Chase Bradshaw and Dustyn Coughlin are an imposing pair on the offensive line.
The Hermiston duo will continue to work together after they signed to play football at Western Oregon University.
Bradshaw and Coughlin signed their official letters of intent last week, but had their school signing Feb. 12 for family and friends.
“They are going to a great school,” Hermiston football coach David Faaeteete said. “They will fit in. Western has a great group of kids. It will be fun to watch them compete against guys their size.”
The Hermiston players are part of a recruiting class that WOU coach Arne Ferguson called “the most complete class ever recruited at WOU” in a school news release.
“Once again we were able to keep a lot of Oregon local players home, but also added some great athletes from surrounding areas that will be able to make an immediate impact,” Ferguson said. “When you look at the overall scope of all the recruits that we were able to bring in, this is a great class.”
The 6-foot-3, 275-pound Bradshaw, listed as a two-star recruit by 24/7 Sports, was a Mid-Columbia Conference first-team selection on the offensive line the past two years.
While Bradshaw talked to a handful of schools, he said he felt most comfortable at WOU.
“I feel I have a really good connection with the coaches,” Bradshaw said. “We have a lot of the same goals. They were the first to invite me down. It’s somewhere I want to be, and a football team I want to be a part of.”
Bradshaw, who will receive a substantial scholarship, credited his coaches and playing in the MCC in preparing him for the next level.
“I don’t think I would have this opportunity if I didn’t have the coaches to get me ready,” he said. “From the football coaches to the weight training. The MCC is close competition to the college level. Better than in Oregon.”
Coughlin agreed with his teammate.
“My sophomore year, some of the (Oregon) teams we played didn’t have the talent that guys from Chiawana or Pasco do,” Coughlin said. “You are playing against good dudes with unreal talent. I would not have been prepared for college if we would have stayed in Oregon.”
While it has been a dream of his to play college football, Bradshaw said he isn’t sure whether he will redshirt or play this fall.
“I will go into camp and compete for a spot,” he said. “If I feel I’m not ready physically, I will redshirt.”
Coughlin (6-4, 285), who is preparing for this weekend’s regional wrestling tournament, said it was good to get the signing out of the way.
“It’s a big sigh of relief, knowing I gave it my all and I get to play the game I love,” he said. “A lot of kids don’t get this opportunity. I will play my heart out.”
Coughlin and Bradshaw played a part in helping the Bulldogs average 200 yards passing and 80 yards rushing per game.
“I owe that guy (Faaeteete) everything,” said Coughlin, who also was courted by several teams. “He’s here early every morning for weights.

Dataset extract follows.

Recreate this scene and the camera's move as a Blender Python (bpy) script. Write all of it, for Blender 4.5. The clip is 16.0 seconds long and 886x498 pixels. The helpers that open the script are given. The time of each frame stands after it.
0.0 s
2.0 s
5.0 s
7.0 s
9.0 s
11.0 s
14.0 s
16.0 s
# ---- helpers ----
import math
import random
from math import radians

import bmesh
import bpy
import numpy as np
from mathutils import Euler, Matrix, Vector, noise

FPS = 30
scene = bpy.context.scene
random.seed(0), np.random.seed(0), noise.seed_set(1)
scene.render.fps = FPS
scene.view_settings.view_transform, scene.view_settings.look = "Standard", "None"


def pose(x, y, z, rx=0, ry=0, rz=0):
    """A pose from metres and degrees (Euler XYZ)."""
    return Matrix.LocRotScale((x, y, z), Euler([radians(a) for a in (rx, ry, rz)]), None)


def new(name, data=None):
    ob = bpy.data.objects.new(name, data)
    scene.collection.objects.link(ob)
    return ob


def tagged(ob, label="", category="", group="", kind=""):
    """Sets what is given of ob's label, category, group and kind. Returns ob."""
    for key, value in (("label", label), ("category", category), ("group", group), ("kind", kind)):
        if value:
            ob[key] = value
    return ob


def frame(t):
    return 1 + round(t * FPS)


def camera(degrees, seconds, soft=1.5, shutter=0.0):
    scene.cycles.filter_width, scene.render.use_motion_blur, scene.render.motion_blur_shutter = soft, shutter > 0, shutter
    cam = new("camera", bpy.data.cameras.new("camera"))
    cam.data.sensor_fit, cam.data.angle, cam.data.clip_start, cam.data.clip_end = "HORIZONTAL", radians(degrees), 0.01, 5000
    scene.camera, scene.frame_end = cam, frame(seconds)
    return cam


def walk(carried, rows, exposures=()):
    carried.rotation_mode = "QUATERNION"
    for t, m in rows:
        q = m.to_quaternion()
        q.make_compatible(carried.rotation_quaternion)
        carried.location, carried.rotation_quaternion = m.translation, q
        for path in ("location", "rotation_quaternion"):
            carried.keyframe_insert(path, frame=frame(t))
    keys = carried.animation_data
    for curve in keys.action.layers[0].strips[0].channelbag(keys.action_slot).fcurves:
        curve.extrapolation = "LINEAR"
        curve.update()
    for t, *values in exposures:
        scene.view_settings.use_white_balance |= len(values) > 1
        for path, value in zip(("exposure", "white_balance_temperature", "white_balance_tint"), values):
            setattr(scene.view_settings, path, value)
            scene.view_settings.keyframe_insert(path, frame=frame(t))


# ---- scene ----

He has a family, but he does this for us because he loves the sport. He has taught us to enjoy life and be respectful.”
Coughlin, in his second year of wrestling, said the sport has helped him in football.
“It has helped with my agility, my handwork and aggressiveness,” Coughlin said. “You have to fight for every last second. Coach (Kyle) Larson motivates me.”
Both players are excited to continue playing together. They spent the summer attending showcases and camps together, and they joined some of the best players in the nation Jan. 20 at the Blue-Grey All-American Bowl at AT&T Stadium, home of the Dallas Cowboys.
Both saw significant time on the offensive line for the Grey team (West), which won 37-30 in overtime.
“I like the fact I get to play with my friend,” Coughlin said.
“We know going into college that there will be competition for spots. There will be big dudes there — bigger than us — but Hermiston has prepared us.”